- Location: Sandwich, Massachusetts
- Coordinates: 41°42′10″N 70°27′30″W﻿ / ﻿41.70278°N 70.45833°W
- Type: kettle pond
- Basin countries: United States
- Surface area: 91 acres (37 ha)
- Max. depth: 43 feet (13 m)

= Spectacle Pond (Sandwich, Massachusetts) =

Pond in Massachusetts, United States

Spectacle Pond is a 91 acre kettle pond in Sandwich, Massachusetts. It has a small, forested island called Pinkham Island accessible by wading from its west shoreline.

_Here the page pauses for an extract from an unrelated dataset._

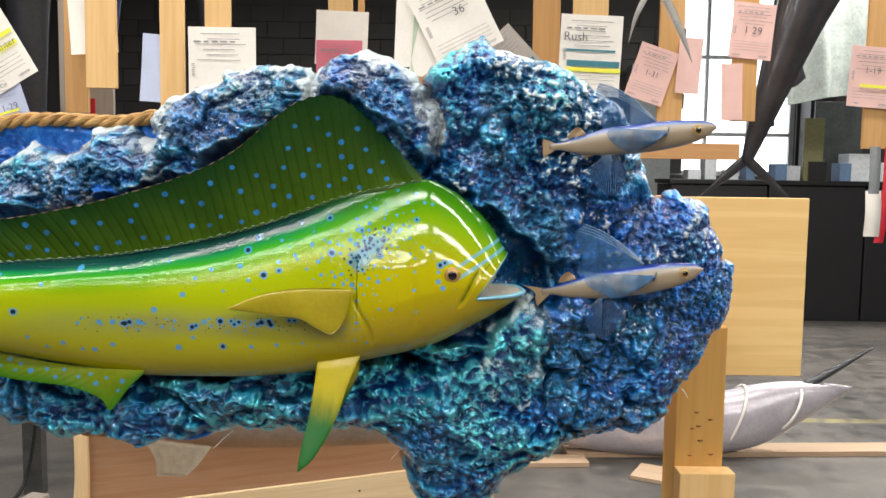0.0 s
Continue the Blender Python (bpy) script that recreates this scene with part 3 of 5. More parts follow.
def reef_heights():
    step_x = 0.00105
    gx, gz = np.meshgrid(np.arange(-1.06, 0.435, step_x), np.arange(1.055, 1.755, step_x), indexing="ij")
    # ragged edges: the plan is shaken before any outline is looked up
    jx = gx + 0.006 * fractal(gx, gz, 38, 5, 3)
    jz = gz + 0.006 * fractal(gx, gz, 38, 15, 3)
    plaque = smooth_loop(PLAQUE + [(-0.3, 1.2), (-0.3, 1.6)], 160)
    d_plaque = inside_by(gx, gz, plaque)
    flat = np.where(d_plaque > 0, 0.05 * np.sqrt(np.clip(1 - (1 - np.clip(d_plaque / 0.008, 0, 1)) ** 2, 0, 1)), -1)
    flat += (0.0024 * fractal(gx, gz, 22, 31, 4) - 0.0042 * np.abs(fractal(gx + 0.01 * lattice(gx, gz, 30, 45), gz * 1.7, 42, 44, 3, 0.6)) * step(fractal(gx, gz, 9, 46, 2), -0.5, 0.3)) * (d_plaque > 0.004)
    broad = fractal(gx, gz, 8, 61, 3)
    fine = fractal(gx, gz, 125, 25, 3, 0.65)
    pits = np.abs(fractal(gx, gz, 100, 27, 3, 0.6)) * 1.6 - 0.5
    billow = np.abs(fractal(gx + 0.012 * lattice(gx, gz, 30, 101), gz * 1.2, 13, 21, 3)) * 1.6
    wx, wz = gx + 0.008 * fractal(gx, gz, 45, 103, 2), gz + 0.008 * fractal(gx, gz, 45, 109, 2)

    def pillows(a, b, scale, seed, sharp=0.5):
        """Cushions pressed against each other, with creased valleys between."""
        return np.clip(1 - (cells(a, b, scale, seed) / 0.85) ** 2, 0, 1) ** sharp

    drift = pillows(0.85 * wx + 0.5 * wz, 1.25 * (0.85 * wz - 0.5 * wx), 24, 31) + 0.28 * pillows(wx, 1.2 * wz, 62, 33)
    nuggets = pillows(wx, wz, 46, 35, 0.6) + 0.5 * pillows(wx, wz, 105, 37)
    sheets = pillows(wx * 0.75, wz * 1.35, 36, 39, 0.7) + 0.35 * (1 - 2 * np.abs(fractal(wx, wz * 1.4, 34, 141, 2)))
    ledge = fractal(wx, wz + 0.25 * wx, 22, 151, 3) * 0.5 + 1.1 * (wz - 0.3 * wx) * 34
    ledges = (ledge - np.floor(ledge)) ** 1.6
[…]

The pond has been stocked for years by MassWildlife. As of 2018 it is being stocked spring and fall with trout. Access is provided by a town landing which consists of a rutted unimproved gravel ramp on the southwestern end of the pond, suitable for launching small boats and canoes. To reach the site take Quaker Meetinghouse Road to a right onto Pinkham Road. The access is at the end of a dirt road on the left (the first left after the entrance to Camp Hayward).

Spectacle Pond was sampled most recently on September 12, 1994, and seven species were collected: yellow perch, smallmouth bass, banded killifish, pumpkinseed sunfish, largemouth bass,
brook trout and brown bullhead. In addition to brook trout, it is also stocked with rainbow trout and brown trout.